Max Scherzer, Nationals undone by little things in St. Louis

Wednesday’s question around Max Scherzer centered on which version of the right-hander would do the pitching. Would it be the one from two starts ago who looked like the pitcher everyone was so accustomed to seeing? Or the one from his last start, less sharp, fastball a tick down in velocity and life?

Scherzer threw a first-pitch, 95-mph fastball Wednesday. He was loose and sharp. His outing also probably handed the Cy Young Award to New York’s Jacob deGrom.
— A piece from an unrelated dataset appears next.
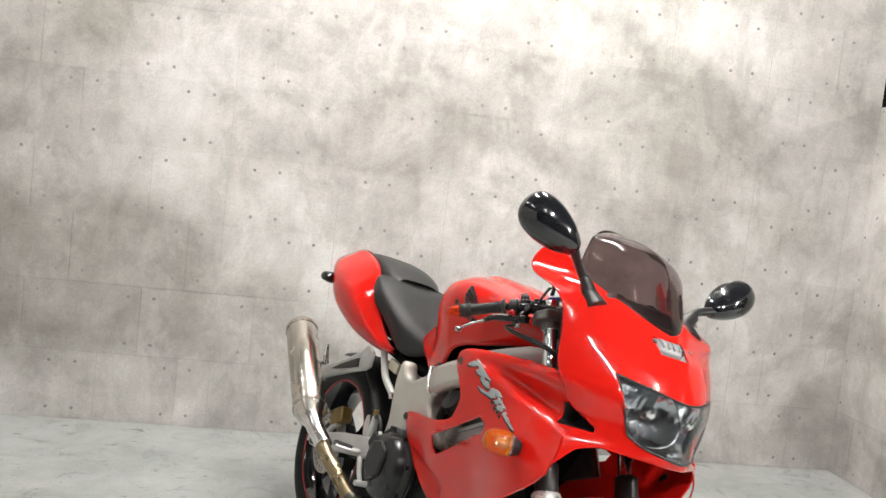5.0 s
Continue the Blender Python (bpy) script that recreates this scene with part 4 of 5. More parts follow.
top_clamp = clamp("top_clamp", 0.728, "grey cast top fork clamp")
clamp("lower_clamp", 0.52, "grey cast lower fork clamp", 0.84)
steered(part("steering_stem", lathe([(0.50, 0.026), (0.77, 0.026), (0.775, 0.020), (0.785, 0.020), (0.785, 0.012)], (1.387, 0, 0.3), STEER_AXIS, 24), ALLOY, bike))
for s in (-1, 1):
    c = Vector((1.43, s * 0.108, 0.3)) + STEER_AXIS * 0.80
    part("preload_adjuster", lathe([(-0.004, 0.0135), (0.012, 0.0135), (0.014, 0.010), (0.014, 0.0)], c, STEER_AXIS, 18), BLUE_ANODISED, top_clamp, "blue anodised fork adjuster")
key_seat = steered(part("ignition_lock", lathe([(-0.05, 0.024), (0.0, 0.026), (0.006, 0.022), (0.006, 0.0)], (1.135, 0.0, 1.005), STEER_AXIS, 20), BRIGHT, bike, "round ignition lock with a black-headed key"))
part("key_head", block((1.122, 0.0, 1.040), (0.018, 0.044, 0.038), Matrix.Rotation(radians(-20), 3, "Y")), BLACK_PLASTIC, key_seat, "black plastic key head", bevel=0.006)
part("key_badge", block((1.112, 0.0, 1.043), (0.004, 0.020, 0.016), Matrix.Rotation(radians(-20), 3, "Y")), BLUE_ANODISED, key_seat)


# ---- handlebar: built on the right, then turned over to the left ----
MIRROR = STEER @ Matrix.Diagonal((1, -1, 1, 1)) @ STEER.inverted()


def both(make, parent_of=None):
    make(Matrix.Identity(4), -1)
    make(MIRROR, 1)


def put(name, bm, m, mat, parent, label="", **kw):
    if name in SMALLER:
        bmesh.ops.transform(bm, matrix=SHRINK, verts=bm.verts)
    for names, step in MOVED:
        if name in names:
            bmesh.ops.translate(bm, vec=step, verts=bm.verts)
    bmesh.ops.transform(bm, matrix=m, verts=bm.verts)
    return part(name, bm, mat, parent, label, **kw)


G_OUT = Vector((0.932, -0.316, 0.926))
G_IN = G_OUT + 0.128 * Vector((0.626, 0.677, 0.394)).normalized()
SHRINK = Matrix.Translation(G_OUT) @ Matrix.Scale(0.83, 4) @ Matrix.Scale(1.23, 4, (G_IN - G_OUT).normalized()) @ Matrix.Translation(-G_OUT)
MOVED = ((("fluid_reservoir", "fluid", "cap", "lug", "lug_bolt", "elbow_hose"), (0.008, 0.030, -0.012)), (("bracket",), (0.006, 0.020, -0.010)),
         (("master_cylinder", "body_block", "bar_clamp", "lever_perch", "cover_plate", "cover_screw", "pivot_screw", "hose_union", "elbow_base"), (0.0, 0.010, -0.010)), (("adjuster", "adjuster_tail", "adjuster_screw"), (0.004, 0.002, -0.003)),
         (("kill_switch", "switch_box", "switch_housing", "cable_stub", "cable_nut"), (0.008, 0.008, -0.003)))
SMALLER = ("handlebar", "grip", "grip_groove", "grip_rib", "bar_end", "switch_housing", "cable_stub", "cable_nut", "switch_box", "switch_gap", "kill_switch")
GA = (G_IN - G_OUT).normalized()
GS, GU = frame_at(GA)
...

The issues were less his doing than his teammates. Scherzer’s final line, 6 ⅔ innings, seven hits, five earned runs, 11 strikeouts, no walks, bumped his ERA to 2.81. But, Juan Soto lost a fly ball in the sun which otherwise would have ended the seventh inning. Catch it, and here’s Scherzer’s line: seven innings pitched, five hits -- two of which were bloops -- two earned runs, no walks, 11 strikeouts. Scherzer would be directly responsible for not throwing a cutter in far enough against wonder boy Tommy Edman, who hit it for a home run in the third inning. Otherwise, stellar.

Instead, a single drove in a run after the Soto mistake. A Matt Wieters pinch-hit two-run homer drove Scherzer out of the game following the single. Hence, the bloated line in a high-profile game. The rise in ERA, the loss, the box score telling a partial fib, all those things strongly enhance what was already a strong case for deGrom. Scherzer could never makeup the workload gap in the race, but could hang around or lead in all the peripherals. Wednesday’s outing made that much more difficult. 

The Nationals also never found a way to a damn-busting hit. Asdrúbal Cabrera’s deep fly ball to right field was prevented from going over the fence by a leaping Dexter Fowler, a would-be three-run homer turned into another sigh against St. Louis. The Cardinals made plays, Washington did not. St. Louis wins two of three in a series against Stephen Strasburg, Patrick Corbin and Scherzer as a result.

Washington holds a one-game lead for the top wild-card spot before play begins Wednesday night. Chicago hosts Cincinnati. Milwaukee hosts San Diego. Things are tight.

The Nationals don’t play Thursday. A three-game weekend series begins in Miami on Friday. A sweep resets Washington’s season. It would also make it 16-3 against Miami this year. Anyting less? Not great.

Washington will have a slight advantage -- in theory -- going forward because it has the dual benefit of a lead (however small) as well as a game in hand on Chicago and Milwaukee. Who will pitch that extra game? Joe Ross is injured. The recent rotation shuffling for the weekend -- Aníbal Sánchez on Friday, Strasburg on Saturday and Austin Voth bumped to Sunday -- means Erick Fedde or Jeremy Hellickson would handle the day game Tuesday in Nationals Park. 

The Nationals are 6-10 in the last two-plus weeks. They haven’t lost their postseason spot --yet. However, it’s slipping, tenuous and in doubt, and Wednesday afternoon didn’t help.